Exploring the Different Approaches to Knowledge Representation

Exploring the Different Approaches to Knowledge Representation

Introduction

Knowledge representation is a fundamental concept in the field of artificial intelligence (AI) that involves capturing and organizing knowledge in a way that can be understood and processed by machines. It is a crucial aspect of building intelligent systems that can reason, learn, and make decisions based on available information. Various approaches to knowledge representation have been developed over the years, each with its own strengths and limitations. In this article, we will explore some of the different approaches to knowledge representation and discuss their key features and applications.

1. Semantic Networks

Semantic networks are graphical representations of knowledge that depict relationships between concepts or entities. They consist of nodes, which represent concepts, and edges, which represent relationships between concepts. Semantic networks are often used to represent hierarchical relationships, such as the “is-a” or “part-of” relationships. For example, in a semantic network representing animals, the node “dog” would be connected to the node “mammal” through an “is-a” relationship.

Semantic networks are intuitive and easy to understand, making them suitable for representing knowledge in domains where hierarchical relationships are prevalent. However, they can be limited in representing complex relationships and may not capture the full context of knowledge.

2. Frames

Frames are a knowledge representation technique that organizes knowledge into structured units called frames. Each frame consists of slots, which represent attributes or properties of the concept, and fillers, which represent specific values for those attributes. Frames provide a way to represent complex knowledge by capturing both structural and procedural information.

Frames are particularly useful for representing knowledge in domains where there are variations or exceptions to the general rules. For example, in a frame representing a car, there may be slots for attributes such as “color,” “model,” and “engine type,” with fillers representing specific values for each attribute. Frames can also capture procedural knowledge by including slots for actions or behaviors associated with the concept.

3. Rule-based Systems

Rule-based systems represent knowledge in the form of rules that specify conditions and actions. These rules are typically in the form of “if-then” statements, where the “if” part represents the conditions that must be satisfied for the rule to be applicable, and the “then” part represents the actions to be taken if the conditions are met.
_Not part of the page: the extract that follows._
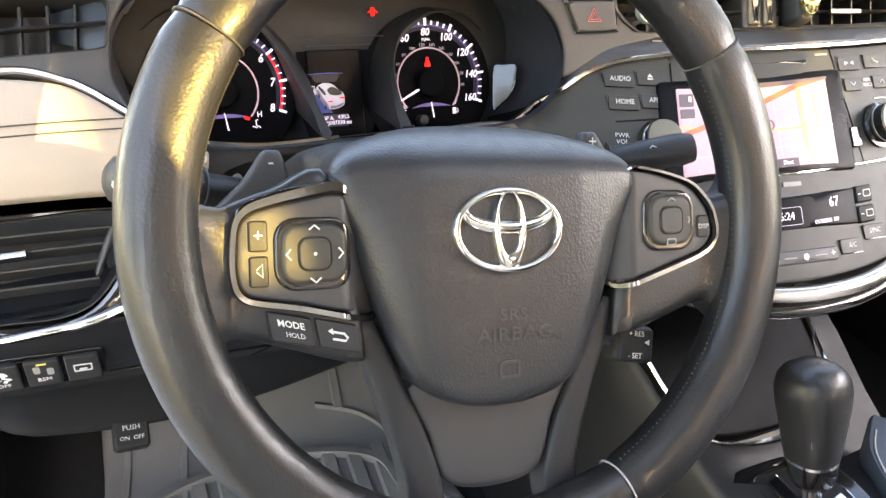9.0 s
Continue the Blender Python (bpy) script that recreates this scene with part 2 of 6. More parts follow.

Rule-based systems are widely used in expert systems and decision support systems, where knowledge is represented as a set of rules that can be applied to solve specific problems. They are particularly useful for representing knowledge that can be expressed in logical or conditional form. However, rule-based systems can become complex and difficult to manage when dealing with large amounts of knowledge or when there are overlapping or conflicting rules.

4. Ontologies

Ontologies are formal representations of knowledge that capture the concepts, relationships, and properties within a specific domain. They provide a shared understanding of a domain by defining a common vocabulary and a set of rules for using that vocabulary. Ontologies are typically represented using languages such as the Web Ontology Language (OWL) or the Resource Description Framework (RDF).

Ontologies are widely used in knowledge-intensive applications such as information retrieval, data integration, and semantic web technologies. They enable machines to understand and reason about the meaning of information by providing a structured representation of knowledge. Ontologies also support interoperability and knowledge sharing across different systems and domains.

Conclusion

Knowledge representation plays a vital role in AI systems by enabling machines to understand and process information in a meaningful way. The different approaches to knowledge representation discussed in this article offer various ways to capture and organize knowledge, each with its own strengths and limitations. Semantic networks, frames, rule-based systems, and ontologies provide different levels of expressiveness and flexibility, making them suitable for different types of knowledge and applications. As AI continues to advance, exploring and combining these approaches can lead to more powerful and intelligent systems that can effectively reason and learn from available knowledge.